O rio desaparecido enlouquece o protagonista de Lopez, um explorador branco do século 19 chamado Foster. Lopez escreve: “Os índios pawnees (…) contaram a Foster que a terra e os rios não pertenciam aos homens e que se destinavam apenas a ser utilizados por eles, e que a terra, embora satisfeita com os pawnees, estava muito decepcionada com o homem branco. Disseram que servia ao propósito da terra abandonar repentinamente um rio por certo tempo para confundir aqueles que dependiam demasiadamente de tudo que sempre esteve no mesmo lugar.”
MINHA TRAVESSIA A PÉ PELA ÍNDIA. Perto das margens do Ganges em Bhagalpur, meu companheiro de caminhadas, o conservacionista do rio Siddharth Agarwal, contou uma história documentada pela primeira vez por um escritor que percorria a impetuosa correnteza há uma década. No Kosi, afluente do Ganges no estado de Bihar, enchentes catastróficas assolaram vilarejos e lavouras ao longo de suas margens durante vários anos, causando grande devastação, a ponto de deixar as pessoas passando fome e exaustas de tanto reconstruir suas casas.
Foram as moradoras do local que resolveram finalmente tomar as rédeas da situação.
Elas entraram nas águas do rio, com os saris flutuando até a cintura e jogaram uma jarra de vermelhão — um pigmento vermelho usado por mulheres hindus casadas para tingir partes do cabelo — no turbilhão de águas.

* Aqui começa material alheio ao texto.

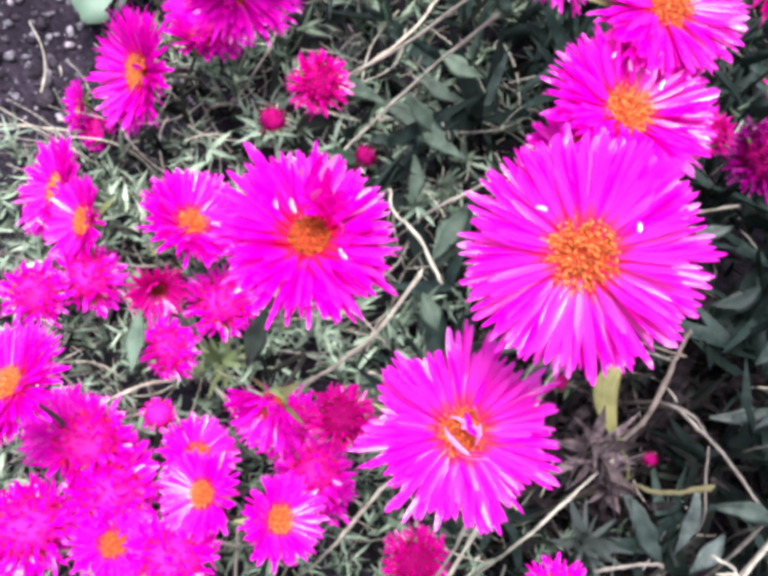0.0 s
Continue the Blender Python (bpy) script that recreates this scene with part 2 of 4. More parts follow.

“Elas repreenderam o Kosi por ser muito selvagem”, conta Agarwal. “Queriam que ele se acalmasse. Mandaram o rio se tranquilizar, parar de ser tão independente, tão cabeça-dura e displicente.”
Quando a mancha do vermelhão se espalhou, as mulheres declararam o rio como casado.
NO BAIRRO DE BHAGALPUR ÀS MARGENS DO RIO LODOSO, uma mulher chamada Poonam Devi me mostrou suas mercadorias. “Antes pegávamos peixes do tamanho de um braço. Hoje, com sorte, pescamos algo maior que um dedo”, lamentou a vendedora de peixes.
Devi, que vende peixes há 35 anos, retira, com as duas mãos, a pescaria do dia de um sujo saco de sisal: um peixe do tamanho de um lebiste mais adequado para o aquário de uma criança do que como refeição. Os peixes nem sequer são do Ganges. Ela compra sobras de peixes transportadas de Andhra Pradesh, um estado costeiro a centenas de quilômetros ao sul.
“Nosso rio secou completamente. Não existe possibilidade de nossos peixes voltarem. Nem mesmo pensamos mais nisso”, afirma Devi com grande indiferença.
Atravesso o Ganges uma última vez, em um barco a remo, rumo ao norte.
Mergulho a mão por um instante em sua correnteza morna e arenosa. Rio esse itinerante, longo e vazio. Tenho a impressão de que, em outra vida, esse rio já passou por todo o planeta.